• WHAT THE EXERCISE ASKS: Write the data out again, character for character, with no images.

• STORED DATA:
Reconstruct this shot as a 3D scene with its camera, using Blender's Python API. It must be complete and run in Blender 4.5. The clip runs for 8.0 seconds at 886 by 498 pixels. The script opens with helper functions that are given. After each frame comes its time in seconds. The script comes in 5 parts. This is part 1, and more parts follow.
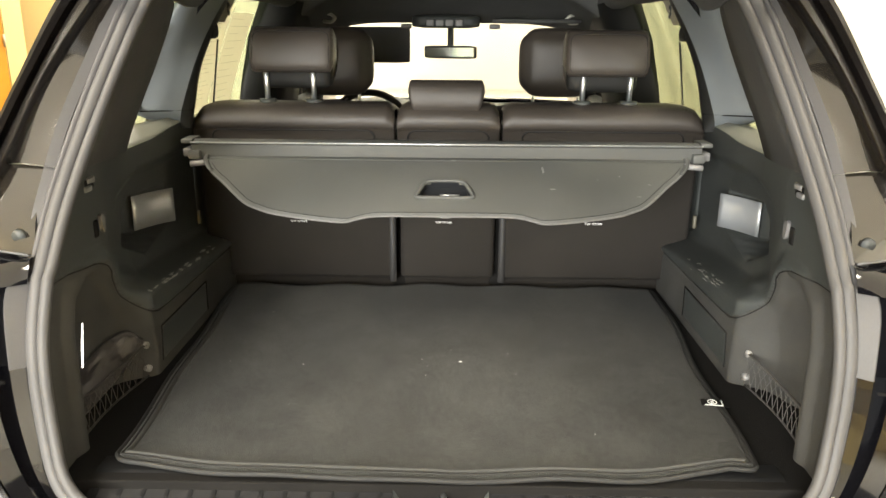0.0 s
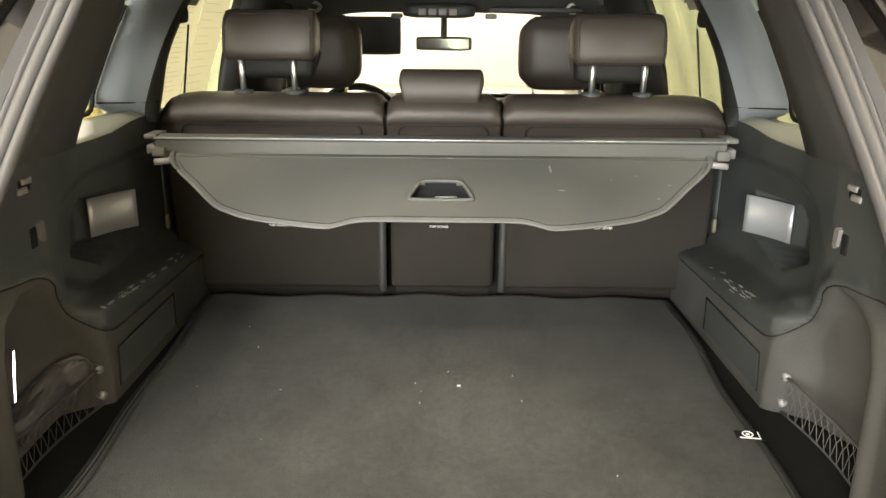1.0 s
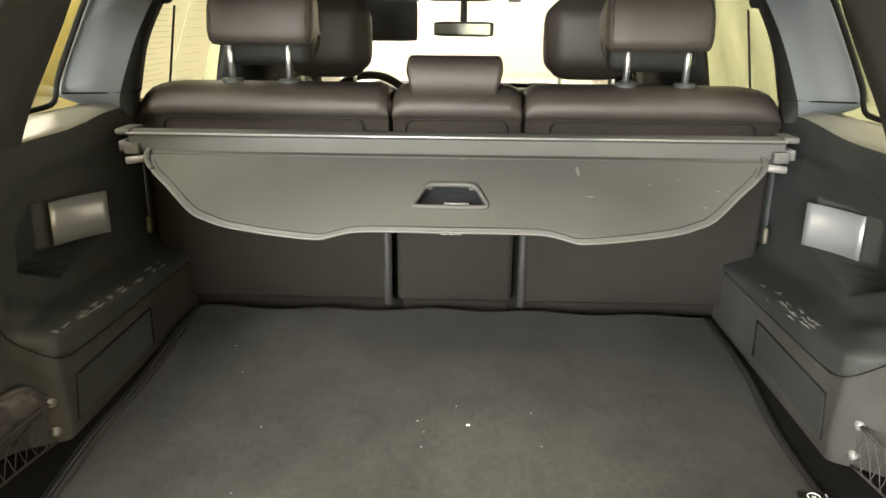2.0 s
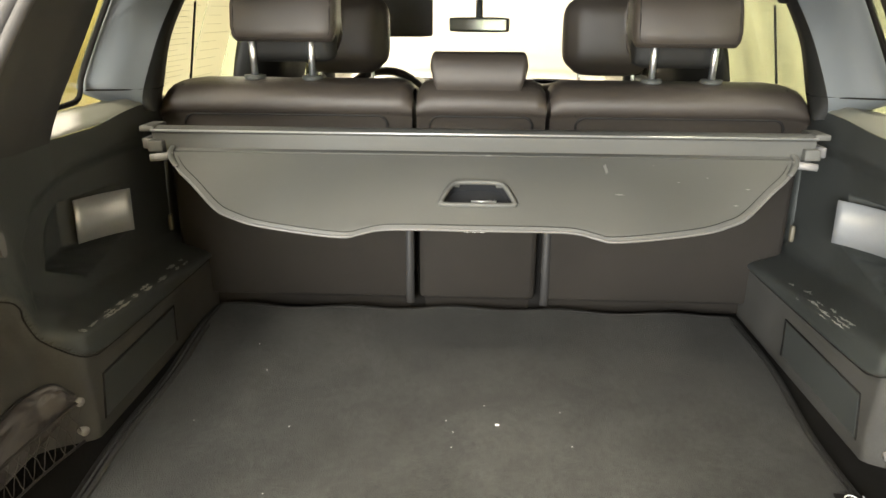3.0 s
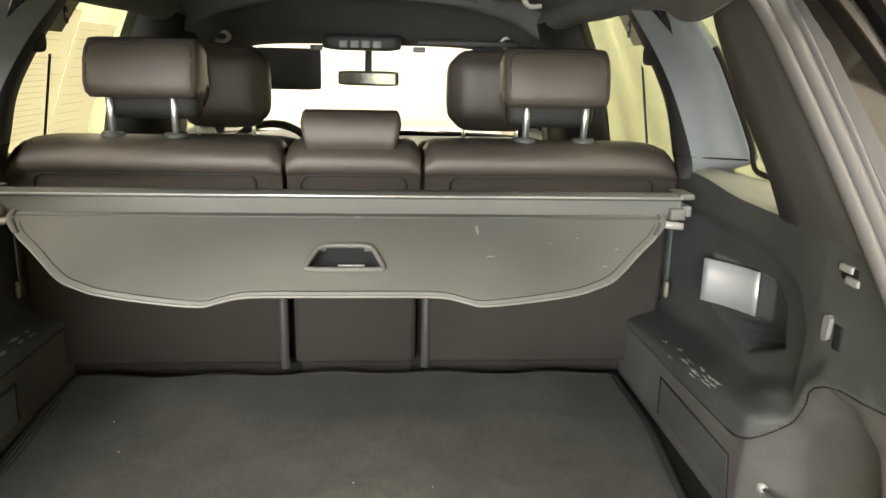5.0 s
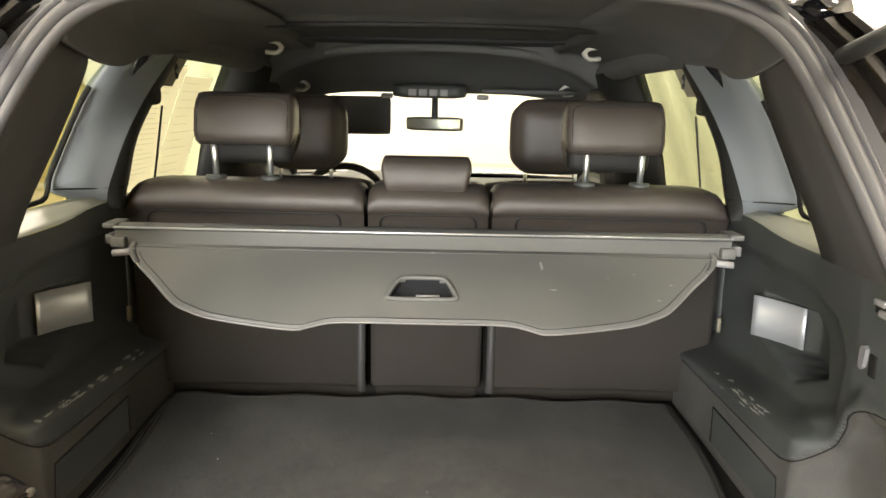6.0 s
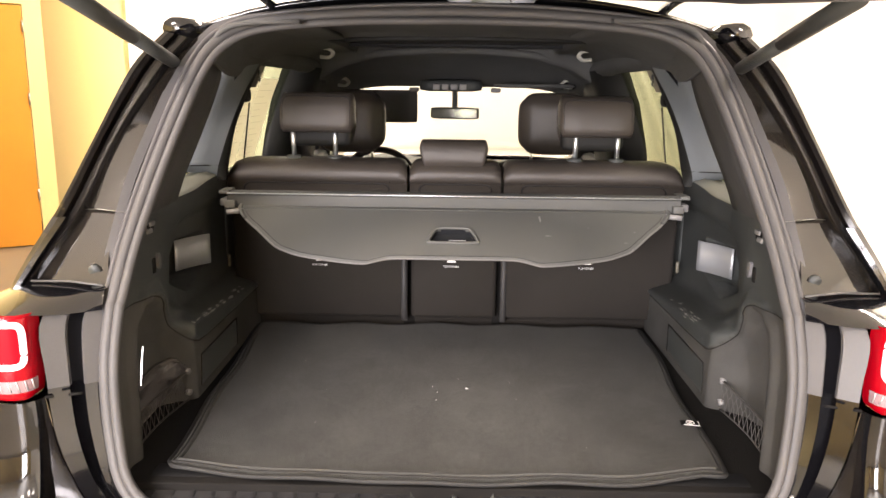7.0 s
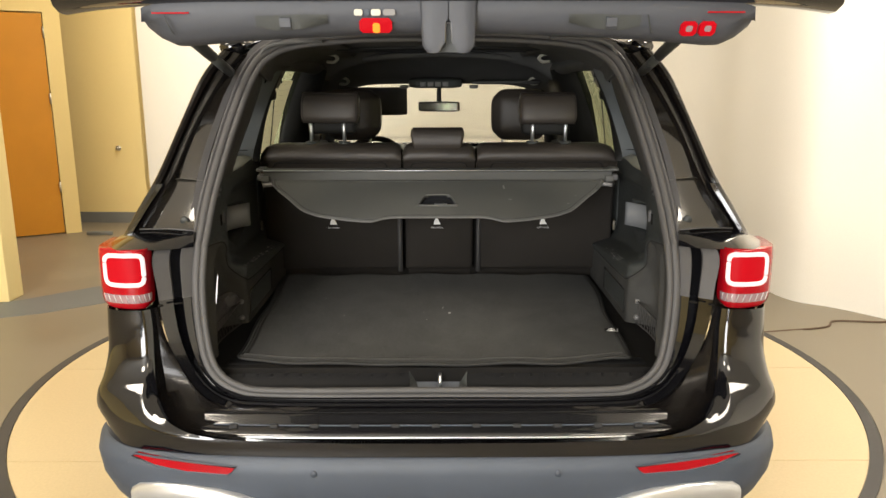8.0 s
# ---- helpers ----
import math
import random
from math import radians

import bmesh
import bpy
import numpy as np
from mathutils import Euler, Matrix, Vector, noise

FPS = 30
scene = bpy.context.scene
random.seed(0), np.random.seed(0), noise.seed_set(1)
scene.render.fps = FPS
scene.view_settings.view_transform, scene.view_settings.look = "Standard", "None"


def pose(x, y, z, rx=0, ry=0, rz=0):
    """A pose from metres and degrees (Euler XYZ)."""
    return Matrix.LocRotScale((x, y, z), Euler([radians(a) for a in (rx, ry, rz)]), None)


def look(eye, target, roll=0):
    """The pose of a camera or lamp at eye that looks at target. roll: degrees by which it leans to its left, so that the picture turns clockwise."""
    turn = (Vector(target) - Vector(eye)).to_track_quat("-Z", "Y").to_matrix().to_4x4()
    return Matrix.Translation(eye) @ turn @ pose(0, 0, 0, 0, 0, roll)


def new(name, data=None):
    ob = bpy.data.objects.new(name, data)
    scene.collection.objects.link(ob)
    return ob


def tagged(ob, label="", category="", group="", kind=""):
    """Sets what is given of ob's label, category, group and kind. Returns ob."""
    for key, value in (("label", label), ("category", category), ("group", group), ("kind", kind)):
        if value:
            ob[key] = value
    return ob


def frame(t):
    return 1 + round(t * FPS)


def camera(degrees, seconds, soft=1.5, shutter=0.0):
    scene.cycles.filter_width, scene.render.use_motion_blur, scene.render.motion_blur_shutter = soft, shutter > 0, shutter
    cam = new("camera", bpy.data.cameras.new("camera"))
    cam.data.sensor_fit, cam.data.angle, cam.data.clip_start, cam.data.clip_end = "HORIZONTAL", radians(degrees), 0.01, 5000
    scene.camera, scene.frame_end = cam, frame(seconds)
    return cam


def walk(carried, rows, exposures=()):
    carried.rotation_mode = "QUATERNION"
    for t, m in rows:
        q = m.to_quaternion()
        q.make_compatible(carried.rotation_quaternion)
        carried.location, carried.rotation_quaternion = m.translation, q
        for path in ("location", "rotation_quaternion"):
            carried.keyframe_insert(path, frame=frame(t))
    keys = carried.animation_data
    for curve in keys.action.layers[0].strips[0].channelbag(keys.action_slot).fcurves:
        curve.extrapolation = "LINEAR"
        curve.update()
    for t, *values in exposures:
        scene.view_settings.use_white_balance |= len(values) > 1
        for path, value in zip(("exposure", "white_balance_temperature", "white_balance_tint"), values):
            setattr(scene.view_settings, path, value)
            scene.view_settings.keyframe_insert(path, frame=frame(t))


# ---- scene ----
cam = camera(60.7, 8.0)
PATH = [
    (0, (0.021, -0.011, 1.393), (-0.005, 1.909, 0.835), 0.4),
    (0.5, (0.001, 0.024, 1.381), (-0.008, 1.946, 0.828), 0.4),
    (1, (0.008, 0.189, 1.357), (0.006, 2.108, 0.796), 0.5),
    (1.5, (0.043, 0.367, 1.343), (0.018, 2.283, 0.768), 0.6),
    (2, (0.035, 0.414, 1.341), (-0.031, 2.325, 0.752), 0.5),
    (2.2, (0.019, 0.422, 1.340), (-0.072, 2.331, 0.749), 0.5),
    (3.3, (-0.007, 0.428, 1.342), (-0.068, 2.335, 0.741), 0.3),
    (3.5, (0.018, 0.435, 1.340), (0.015, 2.344, 0.744), 0.6),
    (4, (0.072, 0.458, 1.338), (0.200, 2.366, 0.755), 1.0),
    (4.2, (0.091, 0.459, 1.337), (0.265, 2.368, 0.767), 1.1),
    (5.3, (0.068, 0.489, 1.378), (0.188, 2.434, 0.931), 1.4),
    (5.5, (0.066, 0.470, 1.386), (0.155, 2.421, 0.958), 1.4),
    (6, (0.034, 0.337, 1.384), (0.042, 2.301, 1.002), 1.2),
    (6.5, (-0.004, 0.056, 1.398), (-0.026, 2.015, 0.998), 1.1),
    (7, (-0.001, -0.241, 1.415), (-0.026, 1.715, 0.998), 0.7),
    (7.3, (0.024, -0.440, 1.430), (0.008, 1.515, 1.004), 0.5),
    (7.5, (0.032, -0.560, 1.446), (0.022, 1.392, 1.011), 0.3),
    (7.7, (0.030, -0.675, 1.455), (0.029, 1.275, 1.012), 0.2),
    (8, (0.017, -0.901, 1.438), (0.019, 1.051, 1.004), -0.1),
]
EXPO = [(0.0, 0.14, 6500, 10), (1.5, 0.25, 6500, 10), (2.0, 0.32, 6500, 10), (4.0, 0.36, 6500, 10), (5.5, 0.38, 6500, 11), (6.0, 0.34, 6450, 12), (6.5, 0.21, 6780, 23), (7.0, 0.08, 6500, 23), (7.4, -0.13, 6500, 20), (7.7, -0.6, 6480, 16), (8.0, -1.15, 6450, 13)]
walk(cam, [(t, look(eye, target, roll)) for t, eye, target, roll in PATH], EXPO)

# ---- light ----
world = bpy.data.worlds.new("world")
world.use_nodes = True
scene.world = world
world.node_tree.nodes["Background"].inputs[0].default_value = (0.9, 0.95, 1.0, 1)
world.node_tree.nodes["Background"].inputs[1].default_value = 0.02
CEILING_WATTS, DOORWAY_WATTS = 130.0, 1200.0


def area_lamp(name, m, w, h, watts, colour):
    data = bpy.data.lights.new(name, "AREA")
    data.shape, data.size, data.size_y, data.energy, data.color = "RECTANGLE", w, h, watts, colour
    ob = new(name, data)
    ob.matrix_world = m
    return ob


CEILING_Z = 3.3
LAMP_SPOTS = [(-1.9, -2.2, 1.5), (1.7, -2.2, 0.55), (-2.1, 0.6, 1.0), (2.1, 0.6, 0.75), (0.0, 3.4, 1.0), (-2.1, 5.5, 1.0), (2.6, 3.1, 1.0)]
for lx, ly, share in LAMP_SPOTS:
    area_lamp("ceiling_lamp", pose(lx, ly, CEILING_Z - 0.06), 1.15, 0.55, CEILING_WATTS * share, (1.0, 0.90, 0.74))
# daylight from the roll-up doorway behind
area_lamp("doorway_daylight", look((-2.1, -5.22, 1.65), (-0.3, 1.0, 1.2)), 3.6, 2.6, DOORWAY_WATTS, (0.985, 0.985, 0.945))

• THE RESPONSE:
Reconstruct this shot as a 3D scene with its camera, using Blender's Python API. It must be complete and run in Blender 4.5. The clip runs for 8.0 seconds at 886 by 498 pixels. The script opens with helper functions that are given. After each frame comes its time in seconds. The script comes in 5 parts. This is part 1, and more parts follow.
0.0 s
1.0 s
2.0 s
3.0 s
5.0 s
6.0 s
7.0 s
8.0 s
# ---- helpers ----
import math
import random
from math import radians

import bmesh
import bpy
import numpy as np
from mathutils import Euler, Matrix, Vector, noise

FPS = 30
scene = bpy.context.scene
random.seed(0), np.random.seed(0), noise.seed_set(1)
scene.render.fps = FPS
scene.view_settings.view_transform, scene.view_settings.look = "Standard", "None"


def pose(x, y, z, rx=0, ry=0, rz=0):
    """A pose from metres and degrees (Euler XYZ)."""
    return Matrix.LocRotScale((x, y, z), Euler([radians(a) for a in (rx, ry, rz)]), None)


def look(eye, target, roll=0):
    """The pose of a camera or lamp at eye that looks at target. roll: degrees by which it leans to its left, so that the picture turns clockwise."""
    turn = (Vector(target) - Vector(eye)).to_track_quat("-Z", "Y").to_matrix().to_4x4()
    return Matrix.Translation(eye) @ turn @ pose(0, 0, 0, 0, 0, roll)


def new(name, data=None):
    ob = bpy.data.objects.new(name, data)
    scene.collection.objects.link(ob)
    return ob


def tagged(ob, label="", category="", group="", kind=""):
    """Sets what is given of ob's label, category, group and kind. Returns ob."""
    for key, value in (("label", label), ("category", category), ("group", group), ("kind", kind)):
        if value:
            ob[key] = value
    return ob


def frame(t):
    return 1 + round(t * FPS)


def camera(degrees, seconds, soft=1.5, shutter=0.0):
    scene.cycles.filter_width, scene.render.use_motion_blur, scene.render.motion_blur_shutter = soft, shutter > 0, shutter
    cam = new("camera", bpy.data.cameras.new("camera"))
    cam.data.sensor_fit, cam.data.angle, cam.data.clip_start, cam.data.clip_end = "HORIZONTAL", radians(degrees), 0.01, 5000
    scene.camera, scene.frame_end = cam, frame(seconds)
    return cam


def walk(carried, rows, exposures=()):
    carried.rotation_mode = "QUATERNION"
    for t, m in rows:
        q = m.to_quaternion()
        q.make_compatible(carried.rotation_quaternion)
        carried.location, carried.rotation_quaternion = m.translation, q
        for path in ("location", "rotation_quaternion"):
            carried.keyframe_insert(path, frame=frame(t))
    keys = carried.animation_data
    for curve in keys.action.layers[0].strips[0].channelbag(keys.action_slot).fcurves:
        curve.extrapolation = "LINEAR"
        curve.update()
    for t, *values in exposures:
        scene.view_settings.use_white_balance |= len(values) > 1
        for path, value in zip(("exposure", "white_balance_temperature", "white_balance_tint"), values):
            setattr(scene.view_settings, path, value)
            scene.view_settings.keyframe_insert(path, frame=frame(t))


# ---- scene ----
cam = camera(60.7, 8.0)
PATH = [
    (0, (0.021, -0.011, 1.393), (-0.005, 1.909, 0.835), 0.4),
    (0.5, (0.001, 0.024, 1.381), (-0.008, 1.946, 0.828), 0.4),
    (1, (0.008, 0.189, 1.357), (0.006, 2.108, 0.796), 0.5),
    (1.5, (0.043, 0.367, 1.343), (0.018, 2.283, 0.768), 0.6),
    (2, (0.035, 0.414, 1.341), (-0.031, 2.325, 0.752), 0.5),
    (2.2, (0.019, 0.422, 1.340), (-0.072, 2.331, 0.749), 0.5),
    (3.3, (-0.007, 0.428, 1.342), (-0.068, 2.335, 0.741), 0.3),
    (3.5, (0.018, 0.435, 1.340), (0.015, 2.344, 0.744), 0.6),
    (4, (0.072, 0.458, 1.338), (0.200, 2.366, 0.755), 1.0),
    (4.2, (0.091, 0.459, 1.337), (0.265, 2.368, 0.767), 1.1),
    (5.3, (0.068, 0.489, 1.378), (0.188, 2.434, 0.931), 1.4),
    (5.5, (0.066, 0.470, 1.386), (0.155, 2.421, 0.958), 1.4),
    (6, (0.034, 0.337, 1.384), (0.042, 2.301, 1.002), 1.2),
    (6.5, (-0.004, 0.056, 1.398), (-0.026, 2.015, 0.998), 1.1),
    (7, (-0.001, -0.241, 1.415), (-0.026, 1.715, 0.998), 0.7),
    (7.3, (0.024, -0.440, 1.430), (0.008, 1.515, 1.004), 0.5),
    (7.5, (0.032, -0.560, 1.446), (0.022, 1.392, 1.011), 0.3),
    (7.7, (0.030, -0.675, 1.455), (0.029, 1.275, 1.012), 0.2),
    (8, (0.017, -0.901, 1.438), (0.019, 1.051, 1.004), -0.1),
]
EXPO = [(0.0, 0.14, 6500, 10), (1.5, 0.25, 6500, 10), (2.0, 0.32, 6500, 10), (4.0, 0.36, 6500, 10), (5.5, 0.38, 6500, 11), (6.0, 0.34, 6450, 12), (6.5, 0.21, 6780, 23), (7.0, 0.08, 6500, 23), (7.4, -0.13, 6500, 20), (7.7, -0.6, 6480, 16), (8.0, -1.15, 6450, 13)]
walk(cam, [(t, look(eye, target, roll)) for t, eye, target, roll in PATH], EXPO)

# ---- light ----
world = bpy.data.worlds.new("world")
world.use_nodes = True
scene.world = world
world.node_tree.nodes["Background"].inputs[0].default_value = (0.9, 0.95, 1.0, 1)
world.node_tree.nodes["Background"].inputs[1].default_value = 0.02
CEILING_WATTS, DOORWAY_WATTS = 130.0, 1200.0


def area_lamp(name, m, w, h, watts, colour):
    data = bpy.data.lights.new(name, "AREA")
    data.shape, data.size, data.size_y, data.energy, data.color = "RECTANGLE", w, h, watts, colour
    ob = new(name, data)
    ob.matrix_world = m
    return ob


CEILING_Z = 3.3
LAMP_SPOTS = [(-1.9, -2.2, 1.5), (1.7, -2.2, 0.55), (-2.1, 0.6, 1.0), (2.1, 0.6, 0.75), (0.0, 3.4, 1.0), (-2.1, 5.5, 1.0), (2.6, 3.1, 1.0)]
for lx, ly, share in LAMP_SPOTS:
    area_lamp("ceiling_lamp", pose(lx, ly, CEILING_Z - 0.06), 1.15, 0.55, CEILING_WATTS * share, (1.0, 0.90, 0.74))
# daylight from the roll-up doorway behind
area_lamp("doorway_daylight", look((-2.1, -5.22, 1.65), (-0.3, 1.0, 1.2)), 3.6, 2.6, DOORWAY_WATTS, (0.985, 0.985, 0.945))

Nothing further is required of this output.